Дальше нецензурно. Но, впрочем, что такое "нецензурно" в стране, где цензура ликвидирована и, судя по всему, во всех сферах жизни!
Так вот, жена мне сказала, когда я прочитал ей приведенные выше строки: "Ты не прав. Террористы того и добиваются, чтобы мы все забились в свои норки и не высовывались. Надо именно в такие дни собираться с единомышленниками, посмотреть друг другу в глаза, ощутить плечо друга. Жертвы есть жертвы, их не воротишь, мы должны склонить головы перед их памятью. Но после этого держать головы высоко". Поэтому я решил всё-таки провести юбилейный вечер в Центральном Доме литератора.
Ведь жизнь продолжается, несмотря ни на что. У моего покойного друга Евгения Винокурова есть стихотворение о Моцарте и Сальери:
Жизнь неостановима. Моего маленького внука врач спросил: "Мальчик, как тебя звать?" Он ответил: "Маугли". А его сестра-ровесница (мои внуки - двойняшки) на прогулке с двумя бабушками вдруг бросает клич: "Девочки, за мной!" Это же прекрасно.
Жена мне говорит: ты в том возрасте, когда по определению должен изрекать мудрость. Я помню, как ещё молодым встретил людей моего нынешнего возраста. Они были мудрецы. Первый раз - в Гаграх, в Доме творчества в 1967 году. Этот был Василий Витальевич Шульгин - известный монархист, депутат Думы, который входил в число лиц, что принимали отречение у Николая Второго.
Шульгин сидел с женой за соседним столом в столовой, и Дима Жуков меня с ним познакомил. Иногда мы после завтрака шли прогуляться по набережной. Однажды я спросил (ведь был как раз год пятидесятилетия Октябрьской революции): как вы сейчас смотрите на Советскую Россию? Шульгин ответил: "Мы, русские националисты, мечтали о великой, сильной процветающей России. Большевики её сделали такой. И это меня с ними мирит".
А второй человек, которого я встретил в таком именно возрасте, был Лазарь Моисеевич Каганович. Я читал какую-то книгу, и там он упоминался, а в сноске была указана дата его рождения.
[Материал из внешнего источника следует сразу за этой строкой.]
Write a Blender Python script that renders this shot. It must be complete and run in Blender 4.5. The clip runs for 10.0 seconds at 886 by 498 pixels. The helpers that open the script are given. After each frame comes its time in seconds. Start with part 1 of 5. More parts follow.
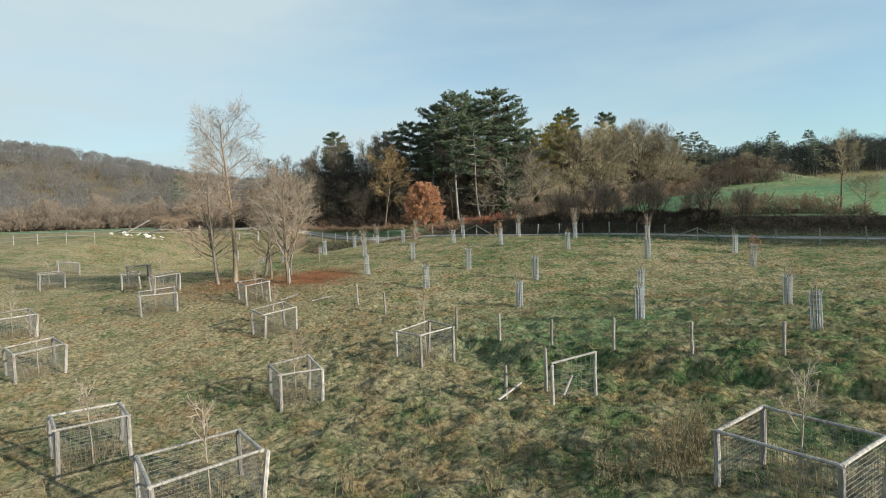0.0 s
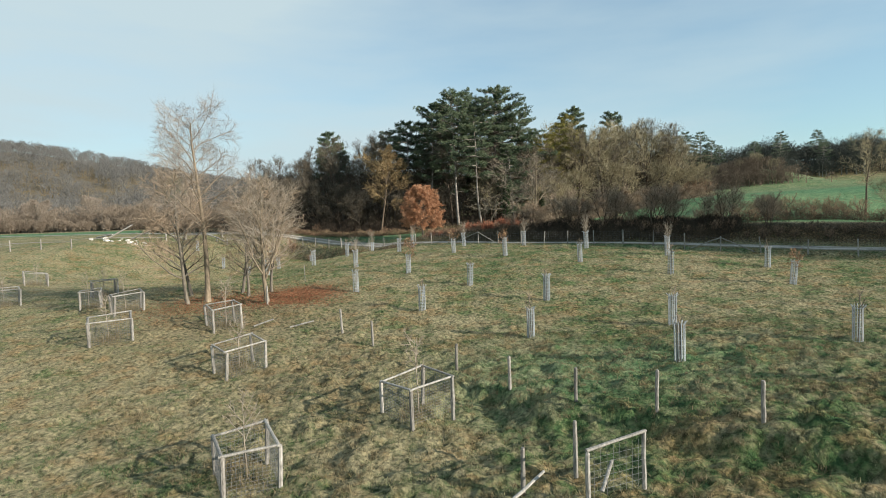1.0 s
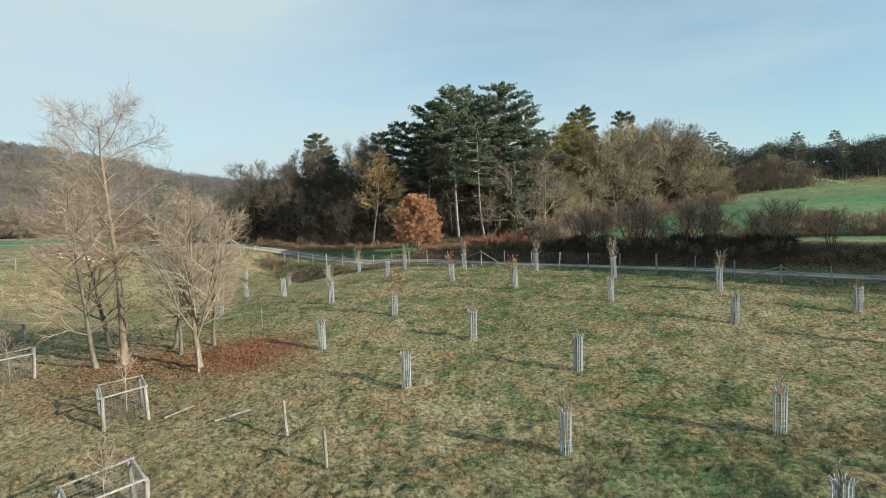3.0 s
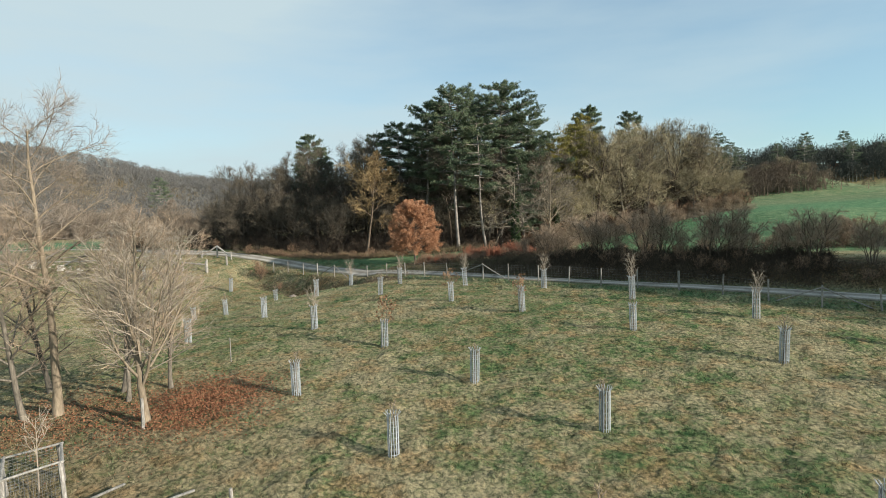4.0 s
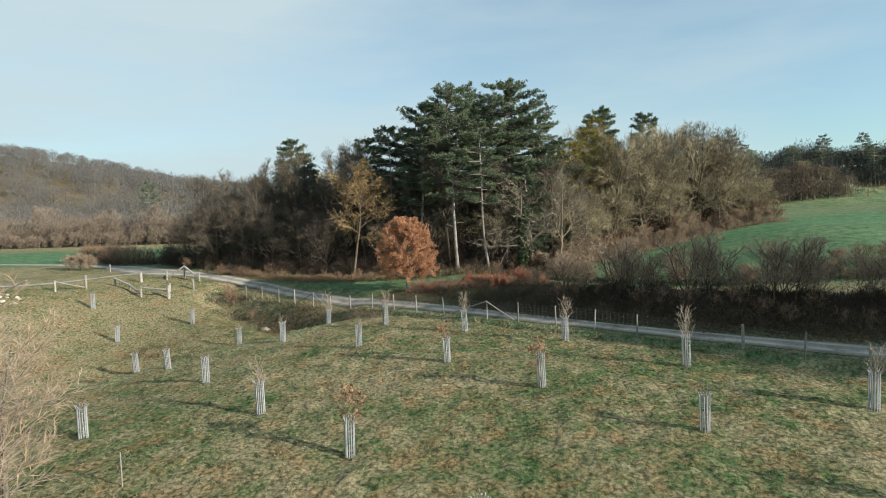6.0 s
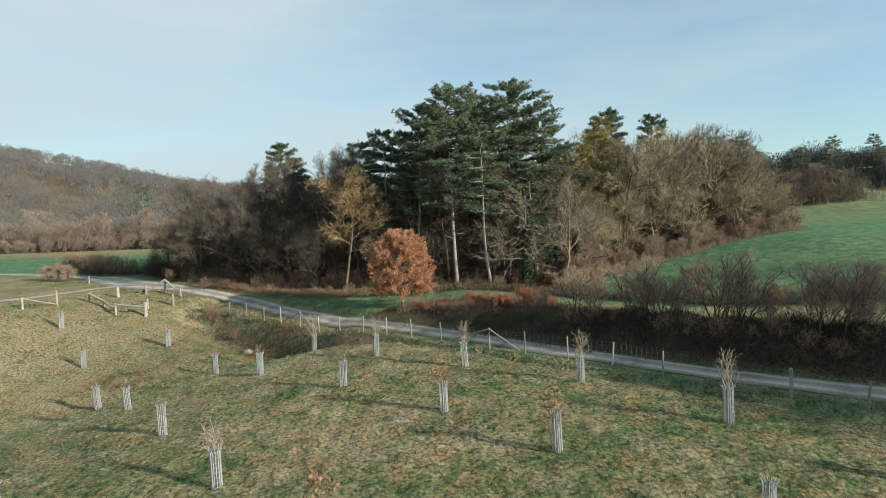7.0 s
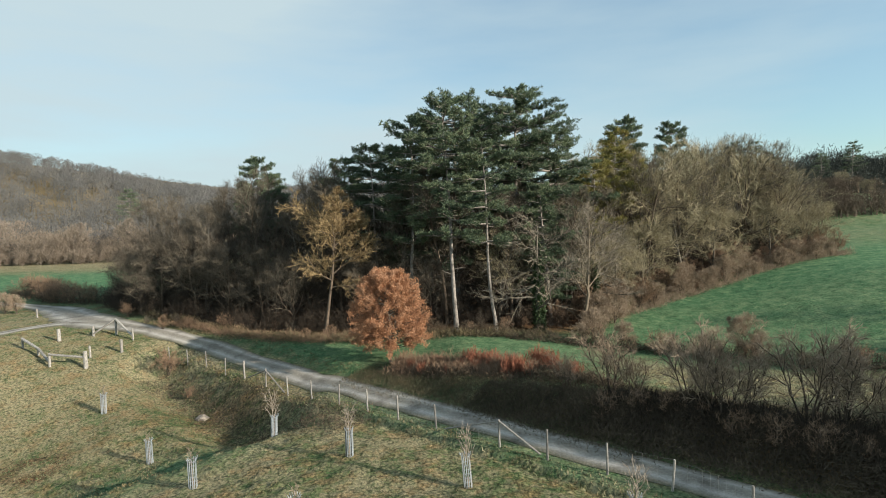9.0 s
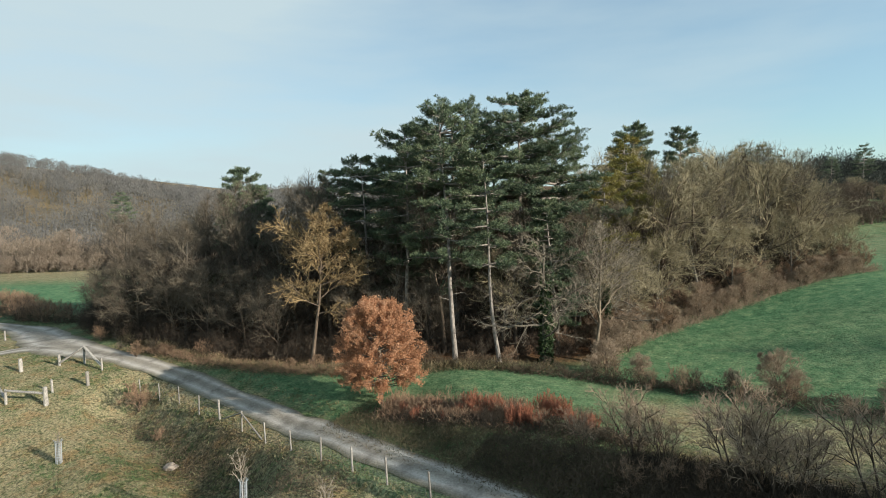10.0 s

И вижу: как раз завтра его день рождения. Я позвонил одному приятелю, говорю: "Пойдём завтра к Кагановичу, у него день рождения".
Нашли адрес. Он жил на Фрунзенской набережной. Мы пришли, позвонили. Дверь открыла дочь Майя. Она попросила нас не очень утруждать отца. Мы прошли, Лазарь Моисеевич лежал в постели с задранной ногой: он накануне сломал ногу, ему подвесили какой-то груз
Когда мы стали говорить: "Смотрите, что пишут о Сталине", он ответил: "Да что Сталин! Рушат советскую власть, все наши завоевания!" Мне запомнилось, что главным врагом и зачинателем всего этого он считал Гавриила Попова (тогда тот был председателем Моссовета), что его надо особенно опасаться.
Вот эти два человека, каждый по-своему, были мудры.
Александр Проханов. Шульгин, мне кажется, был не совсем искренен. Его пропустили через камнедробилку. Он же не признал своей вины. Он должен был бы пасть на колени перед тобой и покаяться за всё то, что сделал перед монархией как русский националист, а потом перед советской властью, когда помогал Савинкову и занимался разрушением молодой Советской республики. Вот если бы он сделал это, а потом последовали бы тирады, о которых ты говорил, то можно было бы ему поверить.
А Шульгин - старая думская, наполненная интригами, лиса.
Владимир Бушин.
Видишь ли, он эмигрировал и жил, кажется, в Югославии. А когда туда в 1944 году вошла Красная Армия, его обнаружили. Тот Шульгин? Тот самый. Его забрали. И он немало лет отсидел во Владимирском централе. Так что за свою вину перед советской властью он в какой-то степени понёс наказание. А вина его перед царизмом мне неизвестна. Он ведь явился в вагон царя не для того, чтобы изгнать его, а по поручению Думы присутствовал при историческом событии. И очень переживал, что явился перед светлыми очами его величества небритый и в мятой одежде.